Intelligence en solde : braderie finale avant extinction programmée
Il fut un temps — pas si lointain — où l’intelligence était une qualité. Une vraie.

On la respectait, on l’encadrait même. Parfois, on lui construisait des bibliothèques. Aujourd’hui, elle gêne. Elle fait tache dans un monde qui vénère l’algorithme, la punchline, et les vidéos de 6 secondes où quelqu’un se prend une planche de paddle dans l’entrejambe. (Spoiler : c’est toujours drôle, mais passons.)
On ne sait plus très bien quoi faire de notre intelligence collective. Elle traîne comme un vieux meuble encombrant dans le grenier de l'humanité. On la dépoussière vaguement quand il s'agit de créer un vaccin en urgence ou de gagner un prix Nobel, mais le reste du temps, on la garde en sourdine, de peur qu’elle ne dérange.
L’intelligence ? Oui, mais pas trop fort s’il vous plaît.
Prenez n’importe quelle conversation en société : il faut paraître informé, surtout ne pas être trop intelligent. Donner l’illusion d’avoir lu un article, mais surtout pas le livre. Faut pas exagérer. Dans les dîners entre amis, celui qui cite Montaigne, Spinoza ou Simone Weil, on l’évite comme une publicité YouTube non skippable. On préfère celui qui raconte sa cure de jus de céleri ou son dernier burnout reconverti en podcast.
Soyons honnêtes : on est une civilisation qui préfère les influenceurs aux professeurs, les tweets aux thèses, et les “j’ai entendu quelque part que…” aux faits. L’intelligence est devenue suspecte. Elle sent le vieux, le poussiéreux, le non-rentable. Et surtout, elle ne clique pas.
Le règne du vide chic
On nous vend du développement personnel, des affirmations positives, des vibrations hautes et du coaching de vie. On vous répète que vous êtes déjà parfait, que votre vérité vaut bien celle de la science, et qu’il suffit de “s’aligner énergétiquement” pour que tout aille mieux. Évidemment, pendant ce temps, la planète chauffe, les démocraties suent, et les cerveaux se liquéfient doucement, un TikTok à la fois.
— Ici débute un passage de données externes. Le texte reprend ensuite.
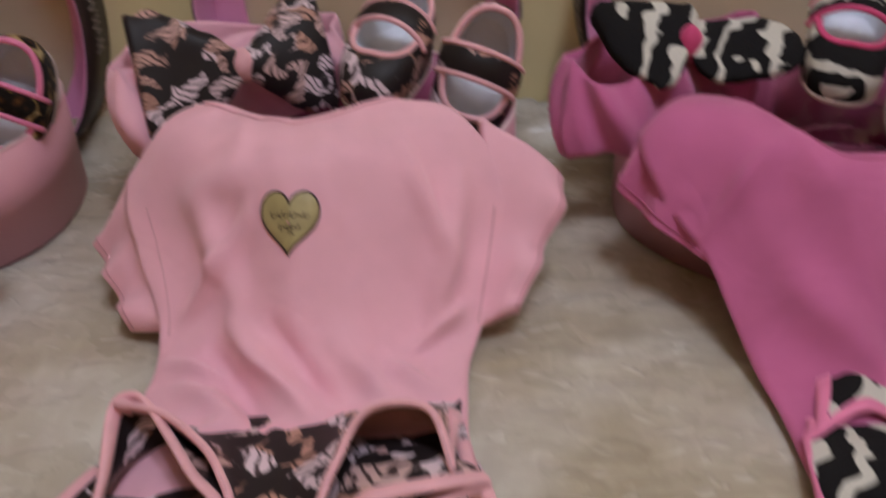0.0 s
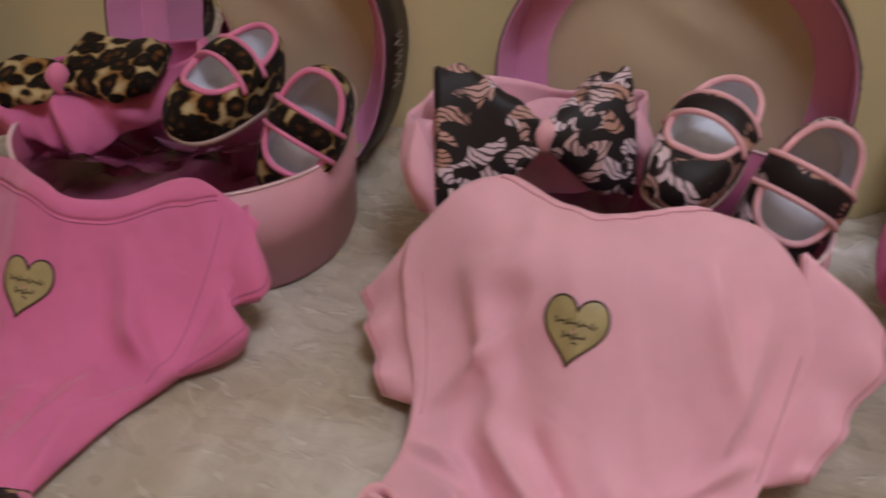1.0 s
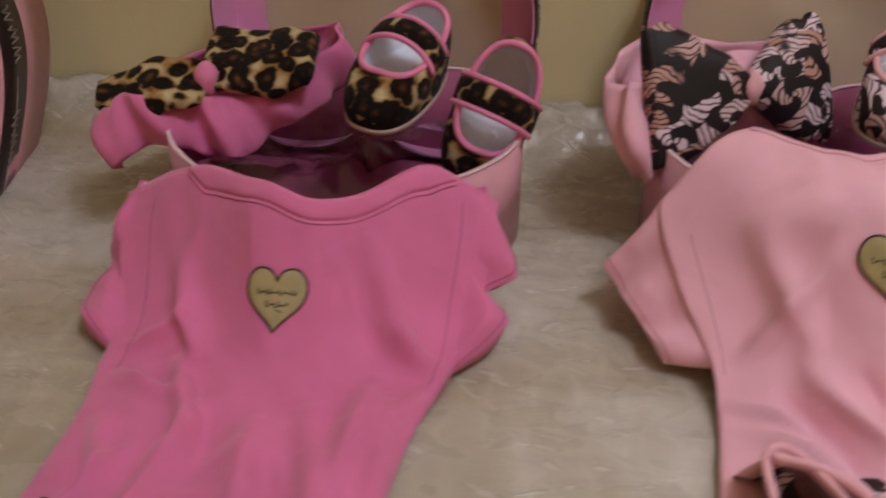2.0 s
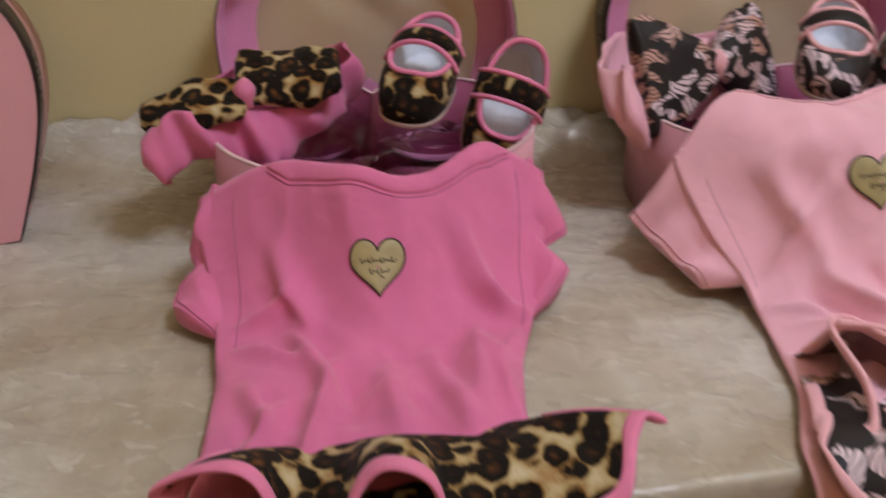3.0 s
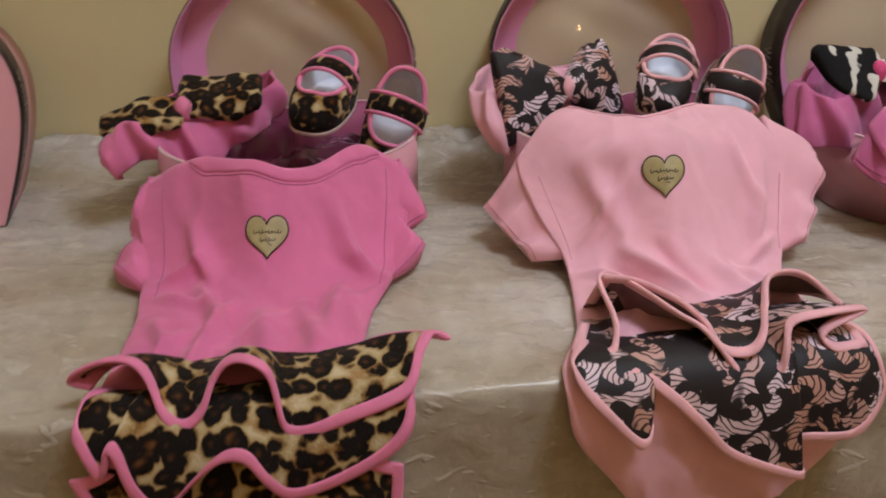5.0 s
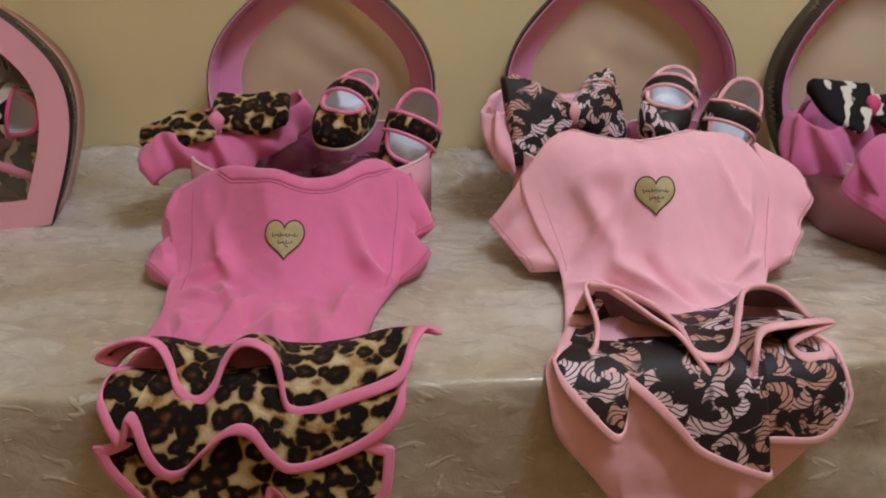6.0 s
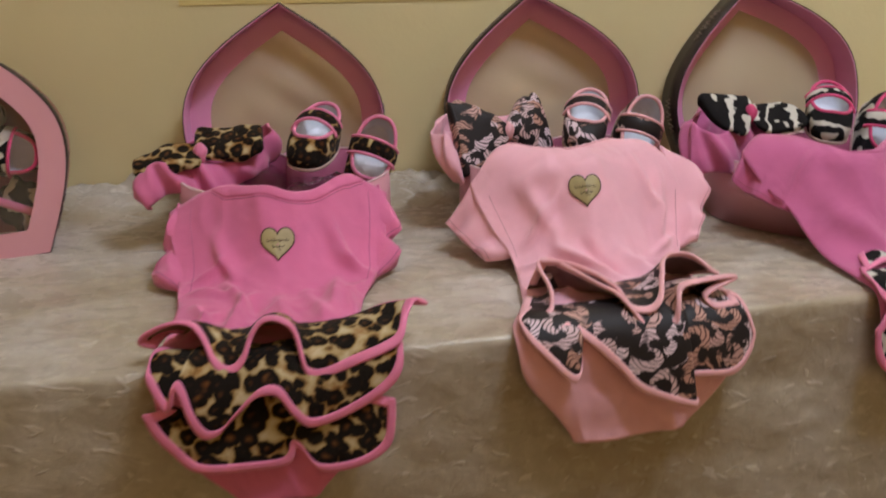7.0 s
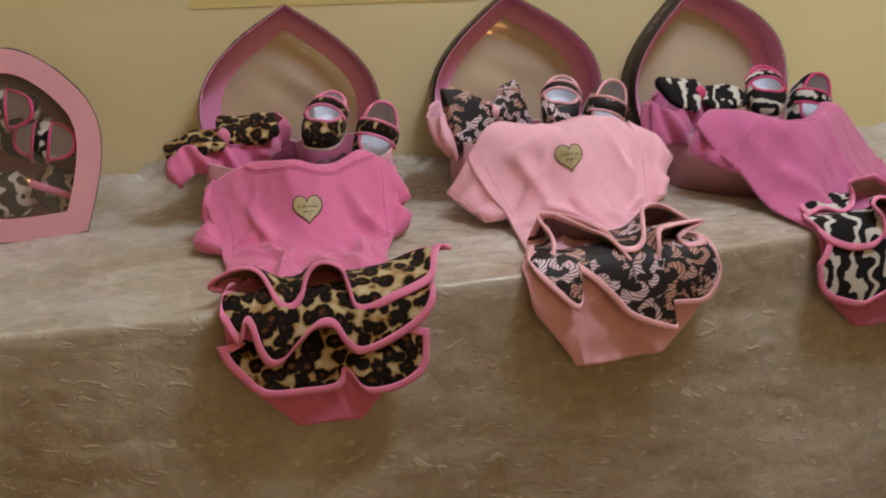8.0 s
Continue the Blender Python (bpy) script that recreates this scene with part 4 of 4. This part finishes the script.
def rose_suit():
    rows = [(-0.132, 0.25, 0.33), (-0.09, 0.205, 0.375), (-0.04, 0.192, 0.395), (0.0, 0.19, 0.398), (0.05, 0.188, 0.39), (0.1, 0.178, 0.385), (0.14, 0.168, 0.385), (0.17, 0.15, 0.385), (0.21, 0.138, 0.378)]
    top = [(0.0, 0.208), (0.12, 0.22), (0.22, 0.212), (0.32, 0.168), (0.38, 0.138), (0.5, 0.138), (0.68, 0.178), (0.82, 0.215), (1.0, 0.21)]
    lines = [(0.2, 0.12, 0.25, 0.05, 0.006, 0.012), (0.29, 0.14, 0.31, 0.06, 0.006, 0.012), (0.17, 0.15, 0.2, 0.16, 0.005, 0.006)]
    suit = Suit("baby_bodysuit", "rose-pink cotton baby bodysuit with zebra plush ruffles over table edge", M_ROSE, M_SEAM, rows, top, lines, 8.3)
    suit.body()
    suit.binding(0.2, 0.8)
    suit.sleeve([(0.142, 0.208), (0.16, 0.19), (0.175, 0.145)], [(0.124, 0.208), (0.130, 0.19), (0.146, 0.165), (0.166, 0.14)], 0.008, 5.1)
    suit.sleeve([(0.372, 0.21), (0.375, 0.18), (0.38, 0.14)], [(0.43, 0.2), (0.438, 0.17), (0.42, 0.12)], 0.010, 6.1)
    zebra = "black and white zebra plush ruffle with pink bound hem"
    suit.ruffle(M_ZEBRA, M_TRIM_HOT, M_BACK_CREAM, (0.2, 0.385, -0.01, 0.008), [(0.179, -0.040, 0.012), (0.182, -0.066, 0.014), (0.194, -0.083, 0.016), (0.221, -0.095, 0.016), (0.246, -0.101, 0.016), (0.268, -0.092, 0.018), (0.29, -0.086, 0.018), (0.32, -0.098, 0.016), (0.36, -0.09, 0.014), (0.39, -0.06, 0.012)], zebra)
    suit.ruffle(M_ZEBRA, M_TRIM_HOT, M_BACK_CREAM, (0.2, 0.385, 0.04, 0.005), [(0.192, 0.02, 0.010), (0.186, -0.006, 0.012), (0.188, -0.016, 0.014), (0.201, -0.024, 0.016), (0.228, -0.031, 0.016), (0.255, -0.031, 0.016), (0.269, -0.022, 0.018), (0.268, -0.012, 0.027), (0.258, -0.007, 0.036), (0.28, -0.004, 0.038), (0.31, -0.012, 0.026), (0.345, -0.02, 0.014), (0.38, -0.02, 0.014), (0.405, 0.0, 0.012)], zebra)
    suit.ruffle(M_ZEBRA, M_TRIM_HOT, M_BACK_CREAM, (0.215, 0.38, 0.075, 0.004), [(0.195, 0.018, 0.012), (0.228, 0.033, 0.015), (0.244, 0.014, 0.014), (0.265, 0.022, 0.018), (0.270, 0.038, 0.03), (0.258, 0.056, 0.042), (0.275, 0.060, 0.046), (0.31, 0.055, 0.046), (0.34, 0.03, 0.03), (0.355, 0.006, 0.014), (0.38, 0.02, 0.03), (0.405, 0.03, 0.03)], zebra)
    for u, v, du, dv in ((0.50, 0.60, 0.035, 0.004), (0.52, 0.604, -0.010, 0.018)):
        k = np.linspace(0, 1, 12)
        part("stitched_mark", tube_bm(suit.at(u + du * k, v + dv * np.sin(k * 2.6), 0.0004), 0.0005, 5), M_BROWN, suit.ob, "short dark stitched mark")


hot_pink_suit()
pale_pink_suit()
rose_suit()


# ---- shoes ----
def shoe_pose(toe, heel, up):
    x = (Vector(toe) - Vector(heel)).normalized()
    z = Vector(up) - x * Vector(up).dot(x)
    z.normalize()
    y = z.cross(x)
    m = Matrix((x, y, z)).transposed().to_4x4()
    m.translation = (Vector(toe) + Vector(heel)) / 2
    return m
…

Mais tout va bien : il y a une promo sur les cristaux de quartz.
On régresse, mais avec panache
On pourrait s’en sortir. Collectivement. Si on mettait ne serait-ce que 1% de l’énergie qu’on utilise à comparer des prix de téléphones dans l’éducation, la lecture, la réflexion, ou les débats d’idées, on serait déjà en train de discuter de Kant dans les files d’attente de chez Lidl. Mais non.
On préfère s’écharper dans les commentaires de Facebook pour savoir si la Terre est plate, si le vaccin contient des antennes 5G, ou si on peut guérir l’anxiété avec du kombucha et un bain de pleine lune.
✍️ Alors on écrit.
Parce qu’on n’a pas trouvé mieux. Parce qu’écrire, c’est résister. C’est poser des mots dans un monde qui crie des bruits. C’est semer quelques graines de lucidité, d’humour, de poésie, dans un champ labouré par la pub, les mèmes, et les débats stériles. C’est dire doucement, mais fermement : je ne suis pas d’accord, et voici pourquoi.
Scribis.net, Substack, ou n’importe quel autre radeau dans l’océan numérique, c’est notre cabane en bois face au tsunami. On écrit parce qu’on n’a pas envie de devenir bête. On écrit pour se souvenir. Pour rire aussi. Parce que quitte à sombrer, autant le faire en citant Camus et en rigolant du fond du gouffre.
Abonnez-vous. Ou pas.
Mais si vous êtes encore là, à lire ces lignes, c’est que tout n’est pas perdu. Peut-être qu’on peut encore sauver deux ou trois neurones. Ou au moins rigoler ensemble avant la fin.